Have any of the Democratic presidential candidates adopted the reforms you’ve proposed?
Not that I’m aware of. One of [Massachusetts Sen.] Elizabeth Warren’s programs focuses on the importance of using peer-reviewed evidence in setting regulation.
Whose White House bid are you planning to back?
I will support any candidate who looks at these issues and says, "We have to make major changes in these regulatory systems to really protect the American public." I haven’t seen it yet.
We’re going to have to rebuild our regulatory agencies, and this means we shouldn’t go back to the same mistakes we made in the past — the weak regulations based on laws passed in the 1960s and early 1970s.
Would you consider returning to government service in a future Democratic administration?
I’ve gone into this business to help people, and the most effective way to help people is to make these agencies effective.
While many of the case studies in your book extensively cite works of journalism, the book’s final chapter on how to combat doubt doesn’t specifically call on the Fourth Estate. Why not?
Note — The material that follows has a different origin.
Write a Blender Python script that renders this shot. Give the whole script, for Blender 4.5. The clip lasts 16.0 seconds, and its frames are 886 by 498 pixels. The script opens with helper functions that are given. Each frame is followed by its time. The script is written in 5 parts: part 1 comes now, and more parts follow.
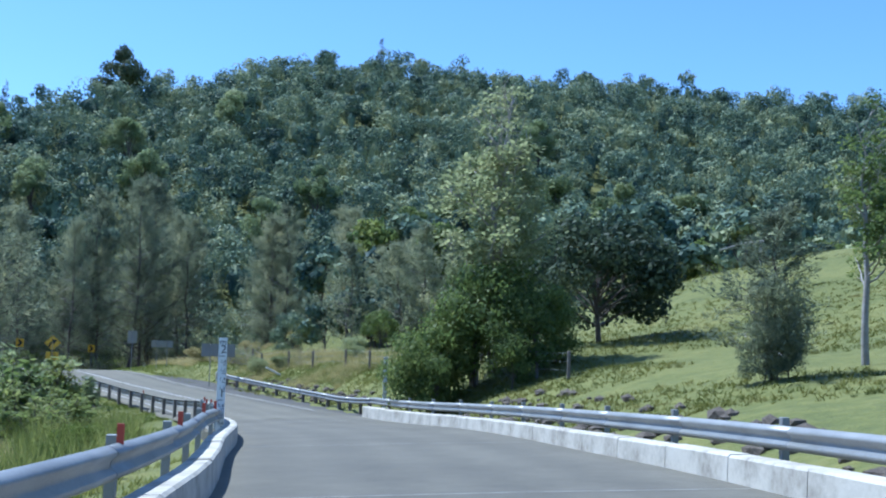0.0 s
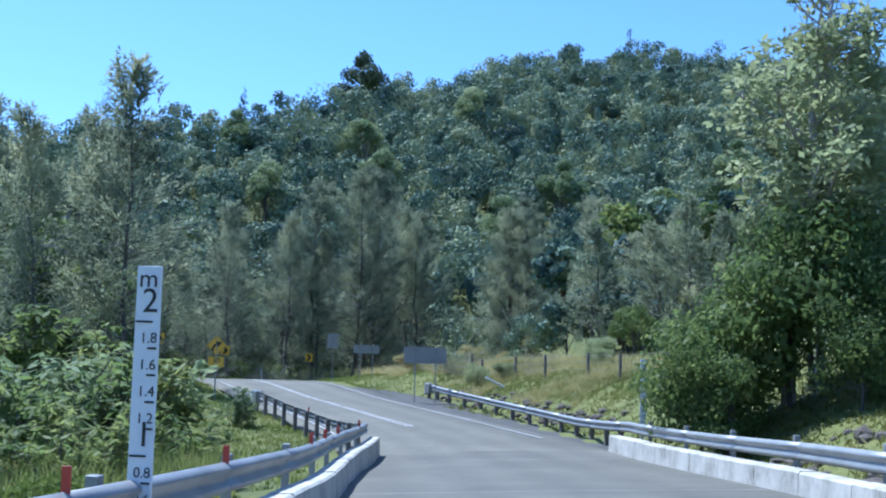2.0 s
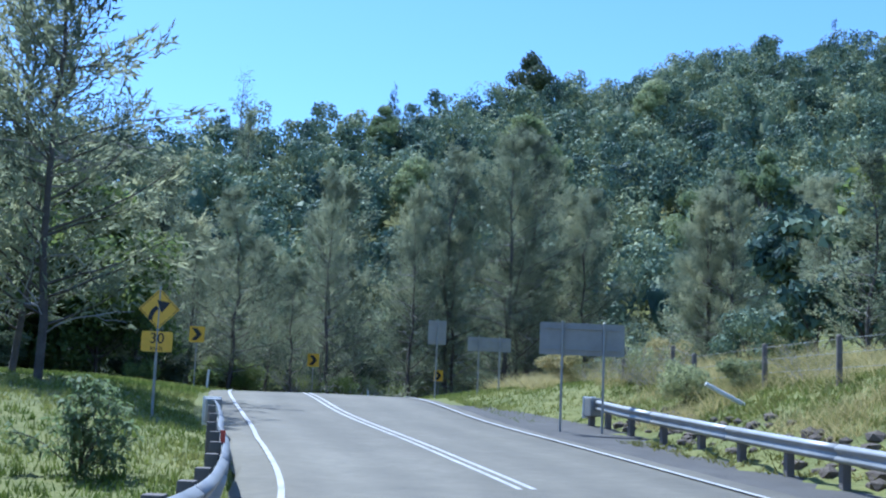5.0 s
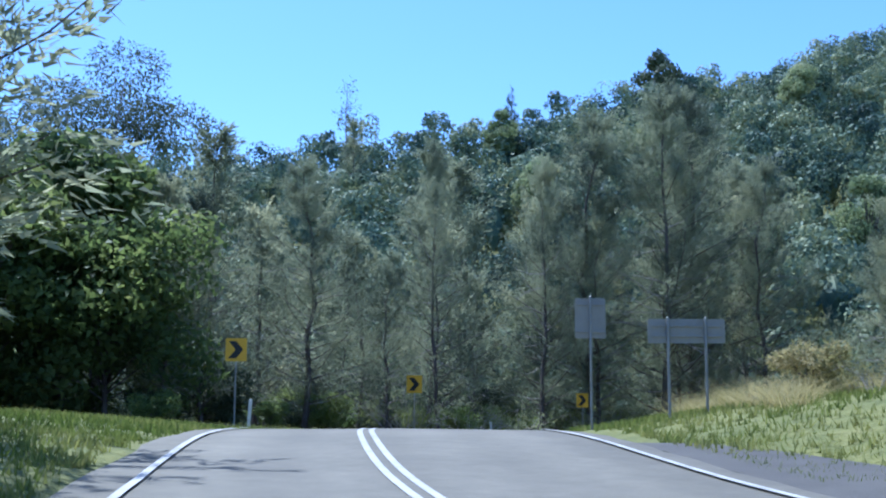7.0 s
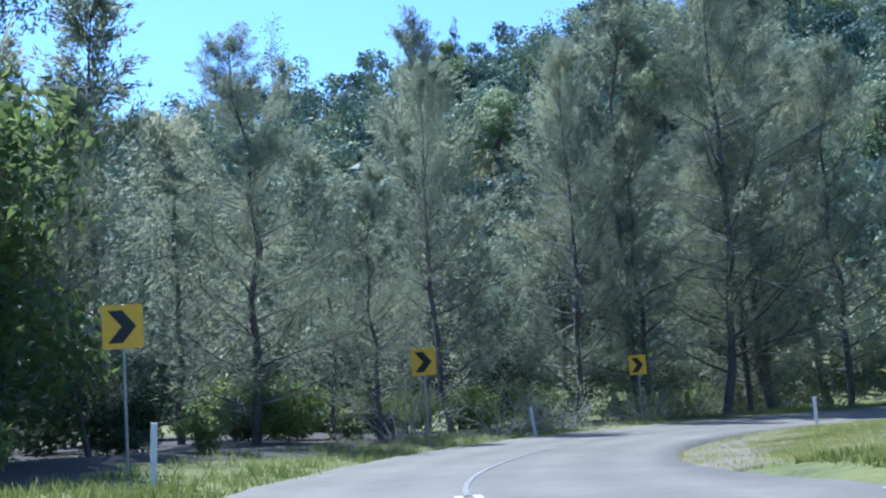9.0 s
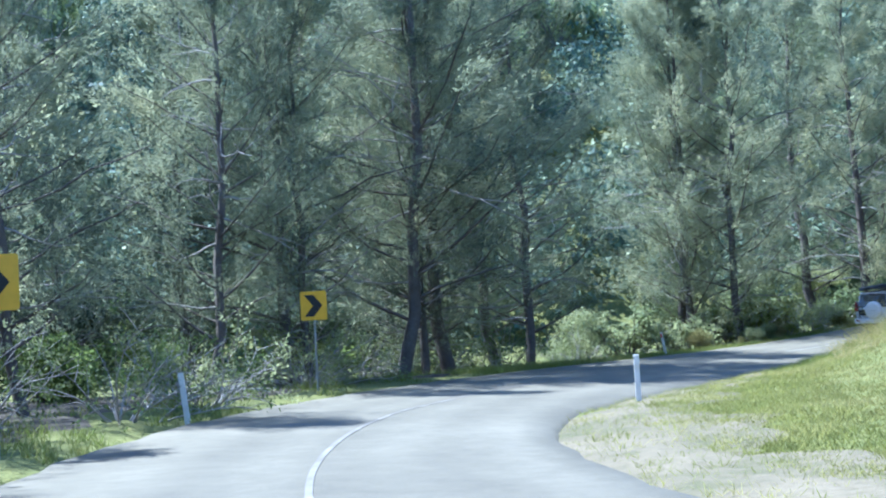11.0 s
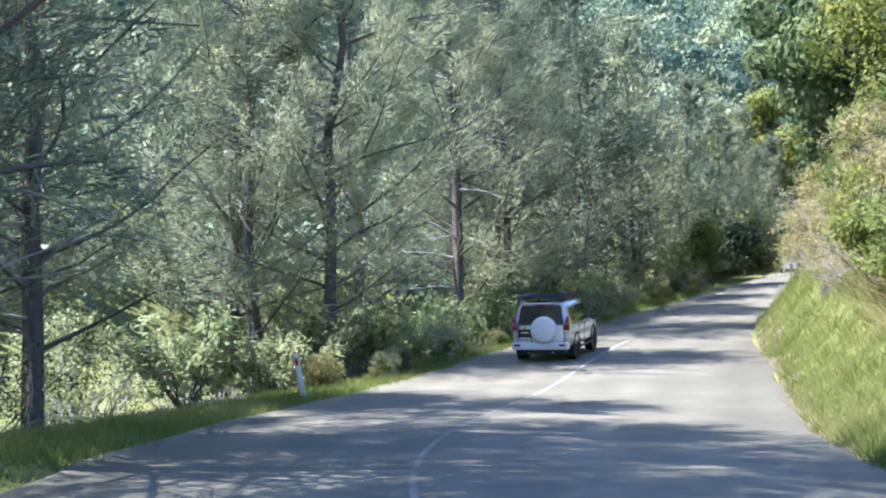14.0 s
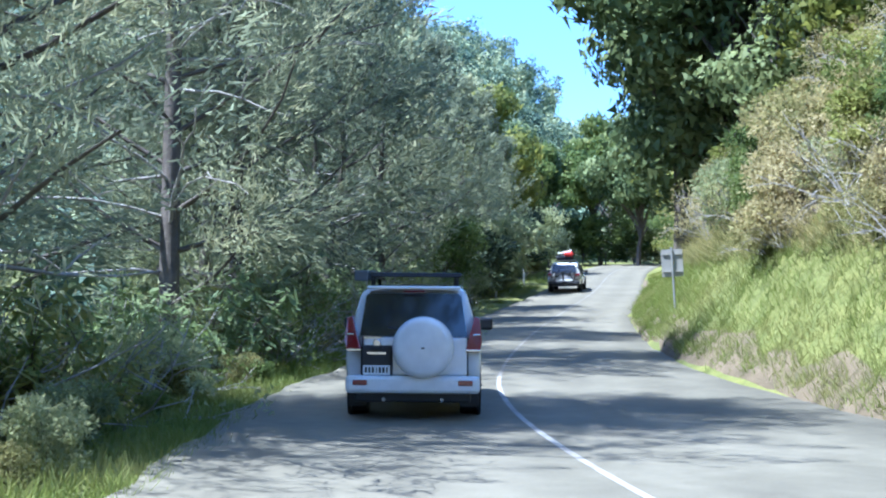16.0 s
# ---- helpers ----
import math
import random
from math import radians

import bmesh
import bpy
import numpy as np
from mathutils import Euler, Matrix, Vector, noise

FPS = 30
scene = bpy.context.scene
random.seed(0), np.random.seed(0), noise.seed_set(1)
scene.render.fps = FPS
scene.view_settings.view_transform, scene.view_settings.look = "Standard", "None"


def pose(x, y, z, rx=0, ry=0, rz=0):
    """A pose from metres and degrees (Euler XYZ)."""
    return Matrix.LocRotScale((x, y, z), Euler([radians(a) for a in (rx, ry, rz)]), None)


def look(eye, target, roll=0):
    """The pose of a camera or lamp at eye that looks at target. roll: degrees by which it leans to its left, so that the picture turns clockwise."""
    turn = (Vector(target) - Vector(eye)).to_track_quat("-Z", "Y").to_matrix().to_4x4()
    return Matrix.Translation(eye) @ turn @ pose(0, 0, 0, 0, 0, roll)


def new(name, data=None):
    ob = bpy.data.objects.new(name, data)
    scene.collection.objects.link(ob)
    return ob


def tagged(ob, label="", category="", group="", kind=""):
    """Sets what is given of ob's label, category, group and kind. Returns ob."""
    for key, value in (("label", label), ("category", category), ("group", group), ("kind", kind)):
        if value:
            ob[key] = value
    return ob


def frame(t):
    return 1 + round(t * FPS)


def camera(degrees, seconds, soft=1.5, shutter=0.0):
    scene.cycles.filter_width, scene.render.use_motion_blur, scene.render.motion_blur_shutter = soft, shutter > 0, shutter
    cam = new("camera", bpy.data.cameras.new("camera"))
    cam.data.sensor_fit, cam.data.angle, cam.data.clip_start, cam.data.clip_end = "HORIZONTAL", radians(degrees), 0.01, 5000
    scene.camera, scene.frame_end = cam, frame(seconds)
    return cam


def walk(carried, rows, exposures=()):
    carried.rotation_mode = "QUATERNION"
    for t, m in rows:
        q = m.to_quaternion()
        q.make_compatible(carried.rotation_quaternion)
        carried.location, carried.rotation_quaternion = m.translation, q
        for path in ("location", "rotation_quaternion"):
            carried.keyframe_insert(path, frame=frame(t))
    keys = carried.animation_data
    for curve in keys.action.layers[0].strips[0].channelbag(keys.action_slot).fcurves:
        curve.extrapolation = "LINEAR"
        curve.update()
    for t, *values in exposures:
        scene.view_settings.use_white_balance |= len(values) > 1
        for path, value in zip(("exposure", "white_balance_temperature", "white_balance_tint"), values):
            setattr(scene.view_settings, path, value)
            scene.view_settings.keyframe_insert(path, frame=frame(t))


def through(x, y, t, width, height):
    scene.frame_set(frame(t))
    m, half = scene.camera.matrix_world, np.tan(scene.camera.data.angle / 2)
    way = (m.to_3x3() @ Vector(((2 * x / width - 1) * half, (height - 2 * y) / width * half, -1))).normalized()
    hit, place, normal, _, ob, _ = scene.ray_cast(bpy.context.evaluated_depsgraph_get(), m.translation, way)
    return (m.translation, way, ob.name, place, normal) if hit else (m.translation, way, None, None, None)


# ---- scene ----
cam = camera(42.2, 16.0, 2.1)
PATH = [
    (0, (0.371, 0.547, -0.318), (0.402, 2.539, -0.146), 1.7),
    (0.5, (0.655, 4.983, -0.366), (0.565, 6.971, -0.163), 1.7),
    (1, (0.664, 9.332, -0.548), (0.467, 11.311, -0.336), 1.8),
    (1.5, (0.361, 14.031, -0.664), (0.056, 15.998, -0.463), 1.6),
    (1.8, (-0.008, 17.057, -0.751), (-0.375, 19.013, -0.559), 2.4),
    (2, (-0.279, 19.049, -0.835), (-0.682, 20.999, -0.652), 1.6),
    (2.5, (-1.004, 24.032, -1.049), (-1.485, 25.966, -0.88), 1.5),
    (3, (-1.63, 28.993, -1.234), (-2.165, 30.912, -1.054), 1.5),
    (3.2, (-1.933, 30.973, -1.305), (-2.48, 32.887, -1.116), 1.6),
    (5.3, (-6.994, 51.165, -2.429), (-7.734, 53.007, -2.187), 2.6),
    (5.5, (-7.594, 53.041, -2.485), (-8.365, 54.871, -2.244), 2.7),
    (6, (-9.192, 57.483, -2.586), (-10.027, 59.284, -2.34), 2.4),
    (6.3, (-10.269, 59.978, -2.621), (-11.131, 61.764, -2.363), 1.9),
    (6.5, (-10.954, 61.623, -2.642), (-11.831, 63.4, -2.375), 1.6),
    (7, (-13.2, 65.625, -2.491), (-14.098, 67.389, -2.201), 0.3),
    (7.5, (-15.949, 69.915, -2.233), (-16.853, 71.674, -1.932), -1.3),
    (8, (-18.847, 73.928, -2.106), (-19.745, 75.691, -1.812), -3.3),
    (8.2, (-20.027, 75.422, -1.88), (-20.915, 77.192, -1.598), -3.6),
    (10.3, (-29.079, 90.86, -1.418), (-29.464, 92.818, -1.289), -3.2),
    (10.5, (-29.879, 92.379, -1.505), (-30.166, 94.355, -1.387), -3.2),
    (11, (-31.685, 96.256, -1.638), (-31.726, 98.254, -1.543), -3.1),
    (11.5, (-33.043, 100.213, -1.76), (-32.856, 102.203, -1.675), -2.9),
    (12, (-34.038, 104.104, -2.002), (-33.65, 106.064, -1.905), -2.9),
    (12.5, (-34.713, 107.866, -2.07), (-34.157, 109.785, -1.972), -2.1),
    (13, (-35.047, 111.836, -2.068), (-34.329, 113.7, -1.972), -0.9),
    (13.5, (-34.975, 116.594, -2.214), (-34.096, 118.387, -2.112), -0.9),
    (14, (-33.963, 122.121, -2.426), (-32.925, 123.827, -2.318), -0.7),
    (14.5, (-32.388, 127.534, -2.531), (-31.199, 129.137, -2.413), -0.9),
    (15, (-30.35, 132.01, -2.729), (-29.036, 133.512, -2.596), -1.0),
    (15.5, (-27.743, 136.417, -2.814), (-26.318, 137.812, -2.665), -0.5),
    (16, (-24.398, 140.963, -3.108), (-22.876, 142.248, -2.93), 0.5),
]
walk(cam, [(t, look(eye, target, roll)) for t, eye, target, roll in PATH],
     [(0.0, 0.6, 4600, 9), (3.0, 0.76, 4440, 12), (6.0, 0.78, 4540, 11), (8.0, 0.76, 4540, 18), (10.3, 1.68, 4480, 10), (12.7, 1.8, 4520, 12), (14.2, 2.06, 5080, 17), (15.2, 2.08, 4720, 14), (16.0, 1.86, 4560, 12)])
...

That’s an oversight and an unfortunate one — especially because I come from a family of journalists. My mother was a newspaper reporter for the Herald Tribune and the New York Post. She covered the Middle East for many years.
I think journalism plays an important role in not just exposing these campaigns but helping people understand what’s going on. Because these are complex issues. And the long-form journalism that identifies these problems — and where they fit into the larger political, economic and social context — is phenomenally important.
The near-demise of local newspapers is an unfortunate development. Journalism that focuses on specific sectors and topics plays a very important role. But many times, impact is local, and those are the stories that are lost.
This interview has been edited for clarity.